- Supreme Court of the United States

Argued January 17, 1963 Decided March 18, 1963
- Full case name: Gray, Chairman of the Georgia State Democratic Executive Committee, et al. v. Sanders
- Citations: 372 U.S. 368 (more) 83 S. Ct. 801; 9 L. Ed. 2d 821; 1963 U.S. LEXIS 1944

Case history
- Prior: Appeal from the United States District Court for the Northern District of Georgia.
- Subsequent: 203 F. Supp. 158 (N.D. Ga. 1962), judgment vacated and case remanded.

Holding
- State elections must adhere to the "one person, one vote" principle.

Court membership
- Chief Justice Earl Warren Associate Justices Hugo Black · William O. Douglas Tom C. Clark · John M. Harlan II William J. Brennan Jr. · Potter Stewart Byron White · Arthur Goldberg

Case opinions
- Majority: Douglas, joined by Warren, Black, Clark, Brennan, Stewart, White, Goldberg
- Concurrence: Stewart, joined by Clark
- Dissent: Harlan

Laws applied
- U.S. Const. amend. XIV
- This case overturned a previous ruling or rulings
- Colegrove v. Green, 328 U.S. 549 (1946)

= Gray v. Sanders =

Gray v. Sanders, 372 U.S. 368 (1963), was a Supreme Court of the United States case dealing with equal representation in regard to the American election system and formulated the famous "one person, one vote" standard applied in this case for "counting votes in a Democratic primary election for the nomination of a United States Senator and statewide officers — which was practically equivalent to election."

==Background==
James O'Hear Sanders, a businessman and voter in Fulton County, Georgia, brought a lawsuit which challenged the legality of the County Unit System. The suit, Sanders v. Gray, was filed in the U.S. District Court for the Northern District of Georgia. James H. Gray, the chairman of the State Executive Committee of the Democratic Party, was one of the named defendants as the suit focused on the Democratic party primary elections which usually determined the selection of Georgia officeholders.

Sanders argued that the County Unit System gave unequal and preferential voting power to smaller counties. Rural counties, which accounted for one-third of Georgia's population, accounted for a majority of County Unit votes. Fulton County had 14.11% of Georgia's population at that time, but only 1.46% (6 unit votes) of the 410 Unit Votes.
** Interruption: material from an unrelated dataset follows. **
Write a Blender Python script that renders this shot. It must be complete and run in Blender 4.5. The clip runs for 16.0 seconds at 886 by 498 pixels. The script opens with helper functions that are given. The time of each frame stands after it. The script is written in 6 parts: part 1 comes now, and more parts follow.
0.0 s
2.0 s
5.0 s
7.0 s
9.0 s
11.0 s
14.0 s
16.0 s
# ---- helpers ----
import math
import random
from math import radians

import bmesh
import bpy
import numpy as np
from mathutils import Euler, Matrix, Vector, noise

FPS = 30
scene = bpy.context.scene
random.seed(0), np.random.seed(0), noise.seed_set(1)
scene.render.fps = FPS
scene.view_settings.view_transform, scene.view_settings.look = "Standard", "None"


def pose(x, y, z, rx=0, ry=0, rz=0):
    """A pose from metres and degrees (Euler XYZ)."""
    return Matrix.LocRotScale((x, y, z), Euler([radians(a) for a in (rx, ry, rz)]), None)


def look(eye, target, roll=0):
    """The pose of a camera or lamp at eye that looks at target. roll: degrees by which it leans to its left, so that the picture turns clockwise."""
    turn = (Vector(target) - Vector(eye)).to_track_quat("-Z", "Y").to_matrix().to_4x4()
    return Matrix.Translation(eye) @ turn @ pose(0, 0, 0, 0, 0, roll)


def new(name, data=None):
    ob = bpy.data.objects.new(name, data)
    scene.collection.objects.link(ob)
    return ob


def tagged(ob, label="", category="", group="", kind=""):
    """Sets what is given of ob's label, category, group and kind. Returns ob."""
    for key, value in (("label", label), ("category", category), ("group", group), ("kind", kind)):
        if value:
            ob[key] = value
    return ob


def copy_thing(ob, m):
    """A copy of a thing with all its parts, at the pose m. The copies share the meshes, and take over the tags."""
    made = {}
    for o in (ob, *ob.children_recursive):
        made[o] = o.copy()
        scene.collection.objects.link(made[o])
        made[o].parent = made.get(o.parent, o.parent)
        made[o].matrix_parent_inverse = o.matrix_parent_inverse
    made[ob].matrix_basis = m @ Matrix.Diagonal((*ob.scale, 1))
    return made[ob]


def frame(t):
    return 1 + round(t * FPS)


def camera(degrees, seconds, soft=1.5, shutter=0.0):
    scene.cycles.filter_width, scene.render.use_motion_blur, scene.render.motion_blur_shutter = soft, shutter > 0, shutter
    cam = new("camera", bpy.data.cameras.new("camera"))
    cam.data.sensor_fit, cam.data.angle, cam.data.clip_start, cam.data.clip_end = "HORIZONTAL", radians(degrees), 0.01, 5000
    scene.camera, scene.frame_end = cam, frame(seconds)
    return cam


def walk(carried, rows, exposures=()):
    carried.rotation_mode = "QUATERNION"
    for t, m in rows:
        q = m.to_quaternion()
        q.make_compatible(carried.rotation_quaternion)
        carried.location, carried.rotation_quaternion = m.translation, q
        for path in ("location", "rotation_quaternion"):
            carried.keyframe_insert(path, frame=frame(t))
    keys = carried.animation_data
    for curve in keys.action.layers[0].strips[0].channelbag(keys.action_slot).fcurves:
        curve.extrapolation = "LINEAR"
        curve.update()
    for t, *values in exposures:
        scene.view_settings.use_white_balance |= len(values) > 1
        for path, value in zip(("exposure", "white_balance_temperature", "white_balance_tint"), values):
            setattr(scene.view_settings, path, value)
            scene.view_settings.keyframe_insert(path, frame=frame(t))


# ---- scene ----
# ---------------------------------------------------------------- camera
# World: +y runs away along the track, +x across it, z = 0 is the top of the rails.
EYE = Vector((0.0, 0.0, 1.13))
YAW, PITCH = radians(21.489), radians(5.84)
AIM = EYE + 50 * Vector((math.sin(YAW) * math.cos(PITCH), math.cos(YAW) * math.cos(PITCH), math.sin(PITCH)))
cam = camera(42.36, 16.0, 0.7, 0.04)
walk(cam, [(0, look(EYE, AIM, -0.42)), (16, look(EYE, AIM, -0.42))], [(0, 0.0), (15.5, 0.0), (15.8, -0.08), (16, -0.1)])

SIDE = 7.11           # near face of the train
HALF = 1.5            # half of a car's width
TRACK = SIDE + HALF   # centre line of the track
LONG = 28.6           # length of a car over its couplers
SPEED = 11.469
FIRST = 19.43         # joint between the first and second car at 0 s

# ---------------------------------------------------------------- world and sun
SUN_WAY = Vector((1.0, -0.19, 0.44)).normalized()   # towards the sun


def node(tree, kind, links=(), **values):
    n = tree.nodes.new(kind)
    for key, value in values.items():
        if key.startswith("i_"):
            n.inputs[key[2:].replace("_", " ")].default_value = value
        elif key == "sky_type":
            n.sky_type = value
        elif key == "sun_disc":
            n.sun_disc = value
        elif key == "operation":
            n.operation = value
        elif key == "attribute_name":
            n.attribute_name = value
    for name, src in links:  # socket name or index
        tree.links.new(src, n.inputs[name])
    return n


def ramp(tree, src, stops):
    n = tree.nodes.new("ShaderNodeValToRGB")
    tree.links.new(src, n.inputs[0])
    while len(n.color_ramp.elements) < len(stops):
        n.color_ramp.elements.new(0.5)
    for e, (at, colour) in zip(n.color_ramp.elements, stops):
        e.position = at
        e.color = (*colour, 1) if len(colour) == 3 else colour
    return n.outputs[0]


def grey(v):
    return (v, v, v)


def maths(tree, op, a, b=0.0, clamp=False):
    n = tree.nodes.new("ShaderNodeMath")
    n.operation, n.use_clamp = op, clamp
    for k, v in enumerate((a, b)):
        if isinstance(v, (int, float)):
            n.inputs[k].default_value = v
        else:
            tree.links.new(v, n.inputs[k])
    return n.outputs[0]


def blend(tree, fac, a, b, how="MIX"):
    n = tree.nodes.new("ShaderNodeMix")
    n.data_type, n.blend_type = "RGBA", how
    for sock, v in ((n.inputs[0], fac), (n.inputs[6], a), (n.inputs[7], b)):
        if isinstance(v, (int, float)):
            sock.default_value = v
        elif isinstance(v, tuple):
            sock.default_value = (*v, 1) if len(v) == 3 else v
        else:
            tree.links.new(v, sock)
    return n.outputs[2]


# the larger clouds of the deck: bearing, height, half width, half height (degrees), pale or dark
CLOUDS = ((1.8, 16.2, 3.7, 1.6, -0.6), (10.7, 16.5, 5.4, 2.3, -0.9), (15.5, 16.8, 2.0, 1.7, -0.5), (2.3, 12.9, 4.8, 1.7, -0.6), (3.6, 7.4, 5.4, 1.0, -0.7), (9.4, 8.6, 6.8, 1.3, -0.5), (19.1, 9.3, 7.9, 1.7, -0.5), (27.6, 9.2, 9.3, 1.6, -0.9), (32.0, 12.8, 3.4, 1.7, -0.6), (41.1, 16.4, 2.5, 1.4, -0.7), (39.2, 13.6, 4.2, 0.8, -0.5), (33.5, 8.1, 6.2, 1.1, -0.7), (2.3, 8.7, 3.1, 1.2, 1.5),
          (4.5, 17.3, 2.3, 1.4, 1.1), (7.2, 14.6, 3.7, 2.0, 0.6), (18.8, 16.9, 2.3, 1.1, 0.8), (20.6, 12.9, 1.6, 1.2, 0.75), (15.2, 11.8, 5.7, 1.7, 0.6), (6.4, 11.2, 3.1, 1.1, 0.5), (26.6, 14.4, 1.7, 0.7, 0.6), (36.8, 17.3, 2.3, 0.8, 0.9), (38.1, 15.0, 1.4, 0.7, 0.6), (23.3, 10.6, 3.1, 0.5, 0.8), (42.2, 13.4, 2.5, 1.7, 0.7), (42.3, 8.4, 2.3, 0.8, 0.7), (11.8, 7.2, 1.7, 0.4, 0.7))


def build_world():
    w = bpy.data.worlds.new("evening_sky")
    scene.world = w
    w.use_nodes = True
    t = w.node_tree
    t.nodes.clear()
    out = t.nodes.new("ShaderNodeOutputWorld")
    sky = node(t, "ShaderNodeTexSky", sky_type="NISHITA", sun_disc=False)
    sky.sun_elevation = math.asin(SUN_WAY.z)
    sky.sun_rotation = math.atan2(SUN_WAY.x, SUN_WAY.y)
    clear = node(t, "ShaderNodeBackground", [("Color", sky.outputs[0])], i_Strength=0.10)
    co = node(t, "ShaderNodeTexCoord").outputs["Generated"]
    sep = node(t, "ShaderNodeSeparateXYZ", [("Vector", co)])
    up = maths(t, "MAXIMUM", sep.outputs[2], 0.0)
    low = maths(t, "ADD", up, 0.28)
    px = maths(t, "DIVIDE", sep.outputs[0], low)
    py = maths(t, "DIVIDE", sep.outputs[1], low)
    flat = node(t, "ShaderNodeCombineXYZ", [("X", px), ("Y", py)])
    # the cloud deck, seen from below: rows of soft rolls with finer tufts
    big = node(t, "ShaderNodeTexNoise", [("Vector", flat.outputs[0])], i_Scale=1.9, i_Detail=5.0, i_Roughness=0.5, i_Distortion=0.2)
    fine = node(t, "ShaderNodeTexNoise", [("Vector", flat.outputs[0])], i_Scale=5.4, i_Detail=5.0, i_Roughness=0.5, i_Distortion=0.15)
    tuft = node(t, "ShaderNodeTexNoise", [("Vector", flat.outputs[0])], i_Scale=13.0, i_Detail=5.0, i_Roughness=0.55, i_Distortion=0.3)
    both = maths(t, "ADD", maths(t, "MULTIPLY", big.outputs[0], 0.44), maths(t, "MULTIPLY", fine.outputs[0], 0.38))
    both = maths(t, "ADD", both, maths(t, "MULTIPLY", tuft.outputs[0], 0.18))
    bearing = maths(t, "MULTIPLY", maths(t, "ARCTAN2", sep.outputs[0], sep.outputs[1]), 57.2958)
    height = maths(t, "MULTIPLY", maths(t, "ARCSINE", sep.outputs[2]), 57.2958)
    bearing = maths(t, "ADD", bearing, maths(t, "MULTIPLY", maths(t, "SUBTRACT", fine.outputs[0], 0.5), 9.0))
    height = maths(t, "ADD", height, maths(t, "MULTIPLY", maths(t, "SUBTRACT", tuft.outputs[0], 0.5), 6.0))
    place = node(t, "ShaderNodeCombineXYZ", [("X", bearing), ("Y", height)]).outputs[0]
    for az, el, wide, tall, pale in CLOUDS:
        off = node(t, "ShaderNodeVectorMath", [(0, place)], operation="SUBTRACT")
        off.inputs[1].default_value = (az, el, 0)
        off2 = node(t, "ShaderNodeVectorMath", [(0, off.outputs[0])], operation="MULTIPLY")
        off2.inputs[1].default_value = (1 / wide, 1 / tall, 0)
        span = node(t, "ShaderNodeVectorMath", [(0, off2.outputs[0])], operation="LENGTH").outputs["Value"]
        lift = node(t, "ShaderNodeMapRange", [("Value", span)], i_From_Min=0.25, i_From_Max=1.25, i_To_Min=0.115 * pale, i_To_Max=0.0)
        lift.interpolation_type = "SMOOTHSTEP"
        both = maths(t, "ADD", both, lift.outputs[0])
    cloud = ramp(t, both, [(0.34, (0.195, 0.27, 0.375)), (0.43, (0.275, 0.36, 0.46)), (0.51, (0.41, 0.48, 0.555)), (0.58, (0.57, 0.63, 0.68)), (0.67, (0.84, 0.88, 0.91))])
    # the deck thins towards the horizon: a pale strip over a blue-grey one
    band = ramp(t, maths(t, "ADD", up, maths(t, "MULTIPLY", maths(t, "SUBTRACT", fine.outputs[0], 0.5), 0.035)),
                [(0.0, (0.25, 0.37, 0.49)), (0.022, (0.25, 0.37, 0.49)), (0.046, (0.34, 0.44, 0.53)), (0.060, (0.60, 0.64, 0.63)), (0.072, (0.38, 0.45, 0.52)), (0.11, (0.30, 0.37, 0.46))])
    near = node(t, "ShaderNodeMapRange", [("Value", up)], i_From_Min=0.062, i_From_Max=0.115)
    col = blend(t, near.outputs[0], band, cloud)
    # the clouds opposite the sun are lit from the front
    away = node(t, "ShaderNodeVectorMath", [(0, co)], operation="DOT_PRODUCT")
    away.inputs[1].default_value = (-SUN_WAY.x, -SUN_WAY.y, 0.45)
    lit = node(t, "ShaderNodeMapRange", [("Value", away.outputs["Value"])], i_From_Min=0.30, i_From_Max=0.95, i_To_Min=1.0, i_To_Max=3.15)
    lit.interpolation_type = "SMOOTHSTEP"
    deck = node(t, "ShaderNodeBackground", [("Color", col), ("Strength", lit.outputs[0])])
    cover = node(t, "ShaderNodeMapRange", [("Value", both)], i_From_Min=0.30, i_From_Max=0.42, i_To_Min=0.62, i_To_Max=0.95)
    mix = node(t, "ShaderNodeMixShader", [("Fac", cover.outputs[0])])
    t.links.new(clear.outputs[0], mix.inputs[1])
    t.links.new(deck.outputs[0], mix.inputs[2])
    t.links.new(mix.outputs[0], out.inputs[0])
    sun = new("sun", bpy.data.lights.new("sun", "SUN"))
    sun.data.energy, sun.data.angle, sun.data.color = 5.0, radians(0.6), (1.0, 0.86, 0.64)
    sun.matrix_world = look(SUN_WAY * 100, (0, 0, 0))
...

Echols County, Georgia, the smallest county in Georgia at the time, had 1,876 people or .05% of the state's population and .48% (1 unit vote) of the unit system. The system gave votes to Fulton County at a proportion of one-tenth the county population while giving Echols County a vote which was 10 times the population of the county.

In the Northern District of Georgia, Sanders v. Gray was heard by judges Elbert Tuttle, Griffin Bell, and Frank Arthur Hooper.

The Supreme Court granted certiorari in this case despite having refused to hear previous challenges to the Unit System. Robert F. Kennedy, as attorney general, argued for the United States at oral argument.

==The court's decision==
By a vote of 8 to 1, the court struck down the County Unit System. Justice William O. Douglas wrote the majority opinion and said "The concept of political equality...can mean only one thing—one person, one vote". The court found that the separation of voters in the same election into different classes was a violation of the 14th Amendment's guarantee of equal protection. Justice John Marshall Harlan II dissented, suggesting the case be sent back for retrial, which would have investigated the constitutional requirements for legislative districts.

==Aftermath==
Georgia had the option of modifying the County Unit System to make it more equal, but instead the state decided to move to using the popular vote in primary elections.